Ihren Vater Argirio, den Herrscher von Syracusa, gab Filippo ADAMI mit geschmeidigem, aber noch nicht ganz vollends geformtem Tenor eine sehr glaubhafte Darstellung. Auch diese Rolle hat zahlreiche Koloraturarien, die heute nur wenige Tenöre besser singen könnten, außer vermutlich Juan Diego Florez. Orbazzano, der auf den Thron von Syracusa will und auch Amenaïde hofiert, war der hünenhafte junge Baß Christian HELMER, von dem man auch noch hören wird. Er hat zwar eine recht unangenehme Rolle, denn er ist es, der Amenaïde des Hochverrats bezichtigt.

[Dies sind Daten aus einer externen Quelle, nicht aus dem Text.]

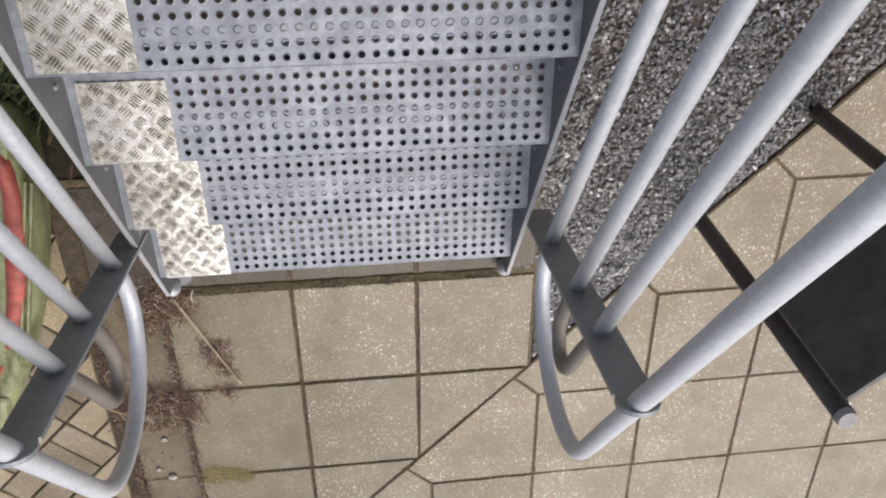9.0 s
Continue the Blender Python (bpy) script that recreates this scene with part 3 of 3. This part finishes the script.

Als Amenaïdes Freundin Isaura, die auch in das Geheimnis eingeweiht ist und schließlich alles dem Vater verrät, war Gemma COMA-ALABERT mit schönem Mezzo mehr als zufrieden stellend. In der kleinen Rolle des Roggiero, dem Freund Tancredis, war die blutjunge Sopranistin Valérie YENG-SENG sehr passend. Trotz ihres Namens stammten ihre Vorfahren vermutlich vom Südrand des Mittelmeers und nicht aus China. Besonderen Dank verdienten auch der Studienleiter und Cembalist der Aufführung Benoît HARTON, sowie der Soloviolinist Philippe COUVERT.

Eitle Freude und Wonne und viel Applaus für die Sänger, Alt-Meister Malgoire und das ganze Ensemble. wig.